2. Fort Mountain also argues that the trial court erred in finding that the Keiths had acquired title to the strip through adverse possession. The special master found that adverse possession of the strip by the Keiths and their predecessors in title was shown, in part, by Fort Mountain's use of the strip, which inured to the benefit of Fort Mountain's landlord, i.e., the Keiths and their predecessors in title. Fort Mountain contends that this is error.

"A tenant cannot originate adverse [possession] in his landlord's favor where the lease does not expressly or impliedly include the easement. [Cit.] Use by the tenant inures to the landlord's benefit if it expressly or impliedly includes the easement. [Cit.]" Olsen v. Noble, 209 Ga. 899, 905, 76 S.E.2d 775 (1953). Fort Mountain argues that because its lease specified only the tracts adjoining the strip on both sides, its use of the strip did not inure to its landlord's benefit. But there was evidence that the strip was impliedly included in the lease. The strip, together with the adjoining lots, was used as one tract of land by Fort Mountain's original landlord, A.J. Keith, the Keiths' predecessor in title, for farming. And there was evidence that Fort Mountain also used the strip and adjoining lots as one tract and did not use the strip merely for ingress and egress. In fact, there was evidence that showed, and the special master found, that during the lease period, Fort Mountain used the strip in a manner so as to actually obstruct ingress and egress by storing lumber on the strip. Thus, there was evidence from which the special master could find that the bounds of the lease impliedly included the strip, see Concept Capital Corp. v.
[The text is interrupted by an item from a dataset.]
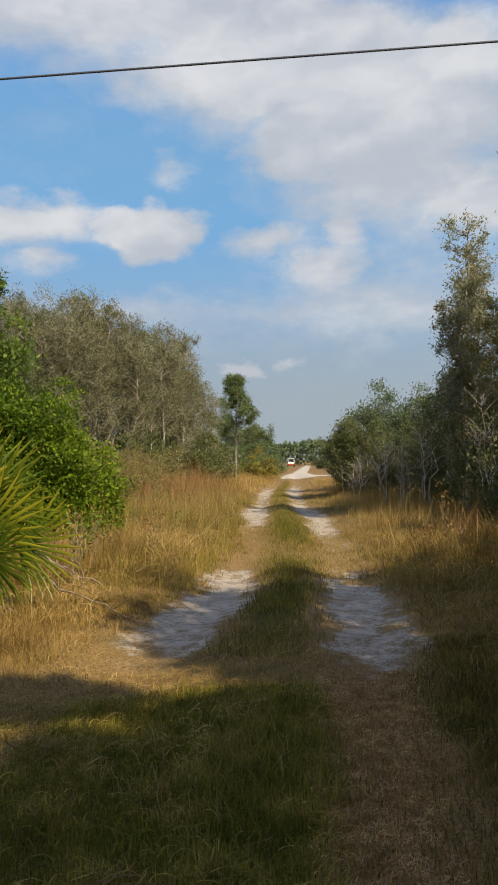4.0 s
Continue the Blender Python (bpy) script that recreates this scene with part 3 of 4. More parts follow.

DeKalb County, 255 Ga. 452(1), 339 S.E.2d 583 (1986), and under such a finding, Fort Mountain's use of the strip did inure to the landlord's benefit.

Further, if, as Fort Mountain contends, the strip appears on a recorded plat as a road, see Division 1, supra, then, as that road has not been accepted by the City, the title to that road would rest in the adjacent lots; i.e., those owned by the Keiths and leased to Fort Mountain. See Tietjen, supra at 699(9), 151 S.E. 349. See also Fessenden v. Parrigin, 228 Ga. 61, 62-63, 183 S.E.2d 771 (1971). Thus, Fort Mountain's lease of those lots would include the strip.

3. Finally, Fort Mountain contends that the Keiths failed to show adverse possession because they failed to show a chain of title sufficiently far into the past.[2] However, it did not raise this issue until its amended motion for new trial and appellate review is waived. See Williamson v. Harvey Smith, Inc., 246 Ga.App. 745, 747-748(2), 542 S.E.2d 151 (2000); KDS Properties v. Sims, 234 Ga.App. 395, 399(4), 506 S.E.2d 903 (1998). When, as here, no demand for a jury trial is made, the special master is the finder of fact. See OCGA § 23-3-66; Thornton v. REB Properties, 237 Ga. 59, 226 S.E.2d 741 (1976). Fort Mountain had the obligation to put factual issues, such as the one it now asserts, before the factfinder; it is axiomatic that a party cannot ignore during trial what it thinks to be error, take its chance on a favorable outcome, and complain later. Rowe v. State, 266 Ga. 136, 137(2), 464 S.E.2d 811 (1996); Bolden v. Carroll, 239 Ga. 188(1), 236 S.E.2d 270 (1977).

Judgment affirmed.

All the Justices concur.

NOTES

[1] The City of Chatsworth has not appealed.

[2] The Keiths' deeds were dated between 1986 and 1996. One deed referred to the estate of A.J. Keith, and there was testimony that all the Keith deeds ultimately arose from that source.